La Corte costituzionale, con la sentenza n. 77/2021 depositata in data odierna, ha dichiarato l’illegittimità costituzionale degli artt. 1, 2, 3, 4, 5 e 6 della legge della Regione Veneto 23 dicembre 2019, n. 50 (Disposizioni per la regolarizzazione delle opere edilizie eseguite in parziale difformità prima dell’entrata in vigore della legge 28 gennaio 1977, n. 10 “Norme in materia di edificabilità dei suoli”).
L’art. 1 della legge impugnata dal Consiglio dei ministri prevede che, «[n]elle more dell’entrata in vigore della normativa regionale di riordino della disciplina edilizia, la Regione del Veneto, in attuazione dei principi di tutela del legittimo affidamento dei soggetti interessati e di semplificazione dell’azione amministrativa, promuove, in coerenza con quanto previsto dalla legge regionale 6 giugno 2017, n. 14 “Disposizioni per il contenimento del consumo di suolo e modifiche della legge regionale 23 aprile 2004, n. 11 “Norme per il governo del territorio e in materia di paesaggio”, il recupero e la riqualificazione del patrimonio edilizio esistente, consentendo la regolarizzazione amministrativa delle parziali difformità edilizie risalenti nel tempo, secondo le modalità e le procedure di cui alla presente legge».

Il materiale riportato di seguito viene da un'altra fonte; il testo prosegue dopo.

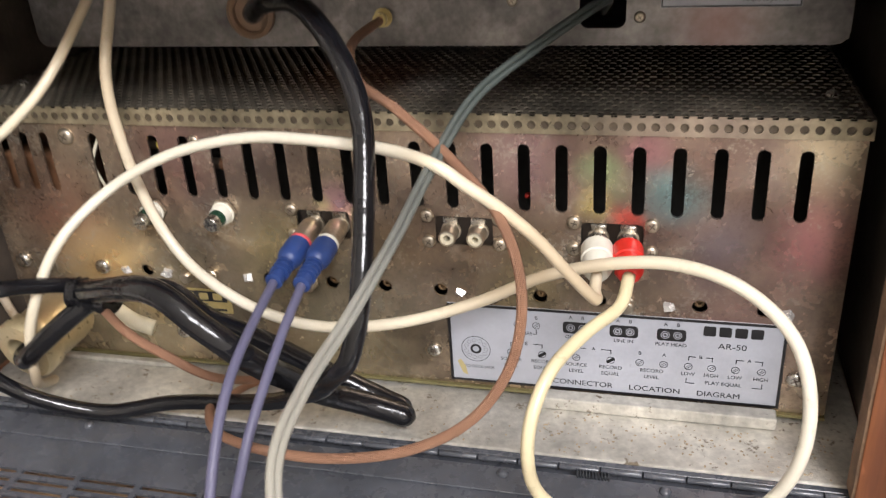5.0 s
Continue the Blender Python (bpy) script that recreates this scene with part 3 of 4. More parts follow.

Secondo il ricorrente, tali disposizioni e l’impugnato art. 2 – il quale consente, «a tutela del legittimo affidamento dei soggetti interessati e di semplificazione dell’azione amministrativa», la «regolarizzazione amministrativa» delle opere edilizie «provviste di titolo edilizio abilitativo o di certificato di abitabilità od agibilità» ed «eseguite in parziale difformità dai titoli edilizi rilasciati o dai progetti approvati prima dell’entrata in vigore della legge 28 gennaio 1977, n. 10», mediante presentazione di segnalazione certificata di inizio attività (SCIA) e previo pagamento di sanzione pecuniaria – si porrebbero in contrasto con la normativa statale di principio nella materia «governo del territorio», e in particolare con gli artt. 31, 33, 34, 36 e 37 del decreto del Presidente della Repubblica 6 giugno 2001, n. 380, recante «Testo unico delle disposizioni legislative e regolamentari in materia edilizia (Testo A)» (di seguito: t.u. edilizia).
In particolare, le norme impugnate introdurrebbero, al di fuori di quanto previsto dalla normativa nazionale, ipotesi nelle quali è possibile sostituire la sanzione demolitoria con quella pecuniaria; inoltre, nel consentire, all’art. 2, la regolarizzazione di variazioni che comportino «un aumento fino a un quinto del volume dell’edificio e comunque in misura non superiore a 90 metri cubi», ovvero «un aumento fino a un quinto della superficie dell’edificio e comunque in misura non superiore a 30 metri quadrati», esse derogherebbero ai limiti di tolleranza fissati dall’art. 34, comma 2-ter, t.u. edilizia; infine, introdurrebbero una sanatoria degli abusi edilizi senza il rispetto del requisito della “doppia conformità” di cui agli artt. 36 e 37 t.u. edilizia.
La Corte costituzionale ha ritenuto fondata la questione.